>> Start Source data
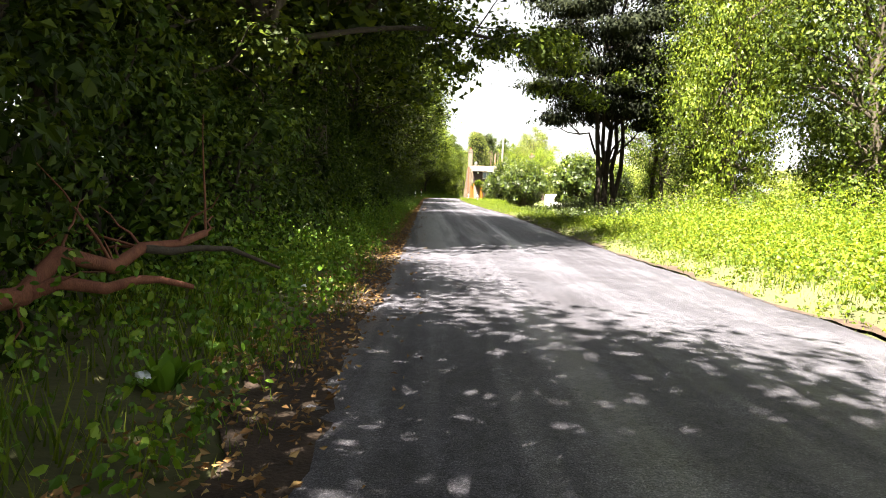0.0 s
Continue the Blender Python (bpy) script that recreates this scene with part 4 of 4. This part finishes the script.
stack("chimney", 0.02, 1.30, 4.5, 7.35, 0.44, 0.62)
stack("chimney", 9.9, HD / 2, 4.9, 7.0, 0.62, 0.75)
bell = part("alarm_box", box_mesh("alarm_box", 0.24, 0.09, 0.30, WHITE, 0.03), cot, "white alarm box", pose(0.74, -0.10, 3.92))
part("lower_cover", box_mesh("lower_cover", 0.16, 0.07, 0.09, BLACK, 0.015), bell, "black lower cover", pose(0, 0.0, -0.092))
dish = part("satellite_dish", bm_mesh("dish", (lambda b: (bmesh.ops.create_uvsphere(b, u_segments=14, v_segments=8, radius=0.3), bmesh.ops.scale(b, vec=(1, 0.22, 1), verts=b.verts), b)[-1])(bmesh.new()), STEEL, True), cot, "grey satellite dish", pose(0.75, 0.9, 5.45, 20, 0, 20))
part("arm", cyl_mesh("arm", 0.012, 0.4, STEEL, 6), dish, m=pose(0.0, -0.02, -0.05, 70, 0, 15))
part("mount", cyl_mesh("mount", 0.02, 0.6, STEEL, 6), dish, m=pose(0, 0.06, -0.62))

# ---- kerb stones on the right, past the cottage ----
kerb_me = box_mesh("kerb_stone", 0.10, 0.90, 0.20, CONCRETE, 0.02)
kerb = thing("kerb", Matrix(), "low worn concrete kerb along the verge", "kerb", kind="structure")
for k in range(22):
    yy = 91.5 + k * 0.93
    if yy > 111.4:
        break
    x = float(lane_r(yy)) + 0.09
    a = math.degrees(math.atan2(float(lane_r(yy + 0.5) - lane_r(yy - 0.5)), 1.0))
    part("kerb_stone", kerb_me, kerb, m=pose(x, yy, float(lane_z(yy)) - 0.155 + 0.008 * math.sin(k * 2.3), 0, 0, -a))

# ---- garden behind the bushes ----
lawn = tagged(new("lawn", grid_mesh("lawn", lambda y: np.linspace(11.0 + 0.4 * math.sin(y), 34, 16), np.arange(40, 76, 1.5), lambda x, y: ground_z(x, y) + 0.03, LAWN)), "bright mown garden lawn behind the bushes", "lawn", kind="structure")
SWX, SWY = 20.6, 51.0
swing = thing("swing_frame", Matrix.Translation((SWX, SWY, gz(SWX, SWY))) @ pose(0, 0, 0, 0, 0, 25), "wooden A-frame garden swing on the lawn", "swing")
for s in (-1, 1):
    for q in (-1, 1):
        part("leg", tubes_mesh("leg", [([(s * 1.2, q * 0.75, -0.05), (s * 1.05, q * 0.03, 2.05)], [0.045, 0.04])], WOOD_GREY, 8), swing)
part("top_beam", tubes_mesh("top_beam", [([(-1.25, 0, 2.05), (1.25, 0, 2.05)], [0.05, 0.05])], WOOD_GREY, 8), swing)
for s in (-1, 1):
    part("rope", tubes_mesh("rope", [([(s * 0.22, 0, 2.03), (s * 0.22, 0, 0.5)], [0.012, 0.012])], BLACK, 6), swing)
part("seat", box_mesh("seat", 0.5, 0.18, 0.03, WOOD_ORANGE, 0.006), swing, m=pose(0, 0, 0.48))
tank = thing("storage_tank", Matrix.Translation((9.8, 49.6, gz(9.8, 49.6) - 0.02)) @ pose(0, 0, 0, 0, 0, 15), "white plastic garden tank behind the bushes", "tank")
part("body", box_mesh("body", 1.2, 0.9, 1.1, WHITE, 0.10), tank)
part("lid", cyl_mesh("lid", 0.2, 0.06, BLACK, 14), tank, "dark screw lid", pose(0.2, 0, 1.095))

# ---- fallen branch, litter and marks ----
rbch = np.random.default_rng(77)
fb = thing("fallen_branch", Matrix.Translation((-2.3, 3.5, gz(-2.3, 3.5) + 0.30)), "fallen red-brown pine branch lying on the verge", "branch")
main = bend(rbch, (-0.15, -0.55, 0.02), (0.55, 1.55, 0.42), 8, 0.06)
part("main_limb", tubes_mesh("main_limb", [(main, np.linspace(0.075, 0.03, 8))], BARK_FALLEN, 8), fb)
part("side_limb", tubes_mesh("side_limb", [(bend(rbch, main[2], (0.75, 0.75, 0.10), 6), np.linspace(0.05, 0.018, 6))], BARK_FALLEN, 7), fb)
part("side_limb", tubes_mesh("side_limb", [(bend(rbch, main[5], (1.15, 1.5, 0.16), 6), np.linspace(0.035, 0.01, 6))], BARK, 7), fb)
for k in range(14):
    s = main[rbch.integers(2, 8)]
    e = s + rbch.normal(0, 1, 3) * [0.35, 0.4, 0.22] + [0, 0, 0.12]
    part("twig", tubes_mesh("twig", [(bend(rbch, s, e, 5), np.linspace(0.012, 0.003, 5))], BARK_FALLEN, 5), fb)


def crumple(name, x, y, s, label, mat=PAPER, lift=0.07):
    bm = bmesh.new()
    bmesh.ops.create_icosphere(bm, subdivisions=2, radius=s)
    r = np.random.default_rng(int(abs(x * 100 + y * 7)))
    for v in bm.verts:
        v.co *= r.uniform(0.6, 1.25)
        v.co.z *= 0.55
    ob = tagged(new(name, bm_mesh(name, bm, mat)), label, "litter", "litter on the verge")
    ob.location = (x, y, gz(x, y) + lift)
    return ob


crumple("wrapper", -1.48, 3.35, 0.05, "crumpled pale wrapper in the grass")
crumple("wrapper", -1.31, 6.8, 0.055, "crumpled pale wrapper in the grass")
crumple("wrapper", -0.34, 98.8, 0.075, "crumpled white plastic bag among dead leaves", WHITE, 0.13)
crumple("wrapper", 2.98, 123.6, 0.07, "crumpled bluish wrapper among dead leaves", PAPER, 0.11)


def mark(name, x0, y0, w, d, rough, label):
    """A thin coat of spray paint with ragged ends, just proud of the asphalt."""
    r = np.random.default_rng(int(y0 * 10))
    n = 14
    xs = np.linspace(x0, x0 + w, n)
    top, bot = y0 + d + r.normal(0, rough, n), y0 + r.normal(0, rough, n)
    v = [(x, b, float(camber(x, b)) + 0.006) for x, b in zip(xs, bot)] + [(x, t, float(camber(x, t)) + 0.006) for x, t in zip(xs, top)]
    me = bpy.data.meshes.new(name)
    me.from_pydata(v, [], [(k, k + 1, n + k + 1, n + k) for k in range(n - 1)])
    me.materials.append(BLUE)
    return me


bmk = thing("paint_mark", Matrix(), "faded blue sprayed survey mark on the asphalt", "road mark")
part("stroke", mark("stroke", -0.76, 72.34, 0.47, 0.075, 0.008, ""), bmk)
part("stroke", mark("stroke", -0.76, 72.54, 0.45, 0.065, 0.008, ""), bmk)
part("stroke", mark("stroke", -0.42, 72.405, 0.12, 0.15, 0.006, ""), bmk)
tagged(new("twig", tubes_mesh("twig", [(bend(rbch, (-0.47, 69.3, float(camber(-0.47, 69.3)) + 0.02), (-0.34, 69.38, float(camber(-0.34, 69.38)) + 0.02), 5), np.linspace(0.018, 0.01, 5))], BARK, 6)), "short dark twig lying on the asphalt", "twig")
>> End Source data
*Your instructions*. Repeat, word for word and with no pictures, only the lines running from the beginning of the data to the line that contains "m=pose(0, 0.06, -0.62))".

*Final result*.
0.0 s
Continue the Blender Python (bpy) script that recreates this scene with part 4 of 4. This part finishes the script.
stack("chimney", 0.02, 1.30, 4.5, 7.35, 0.44, 0.62)
stack("chimney", 9.9, HD / 2, 4.9, 7.0, 0.62, 0.75)
bell = part("alarm_box", box_mesh("alarm_box", 0.24, 0.09, 0.30, WHITE, 0.03), cot, "white alarm box", pose(0.74, -0.10, 3.92))
part("lower_cover", box_mesh("lower_cover", 0.16, 0.07, 0.09, BLACK, 0.015), bell, "black lower cover", pose(0, 0.0, -0.092))
dish = part("satellite_dish", bm_mesh("dish", (lambda b: (bmesh.ops.create_uvsphere(b, u_segments=14, v_segments=8, radius=0.3), bmesh.ops.scale(b, vec=(1, 0.22, 1), verts=b.verts), b)[-1])(bmesh.new()), STEEL, True), cot, "grey satellite dish", pose(0.75, 0.9, 5.45, 20, 0, 20))
part("arm", cyl_mesh("arm", 0.012, 0.4, STEEL, 6), dish, m=pose(0.0, -0.02, -0.05, 70, 0, 15))
part("mount", cyl_mesh("mount", 0.02, 0.6, STEEL, 6), dish, m=pose(0, 0.06, -0.62))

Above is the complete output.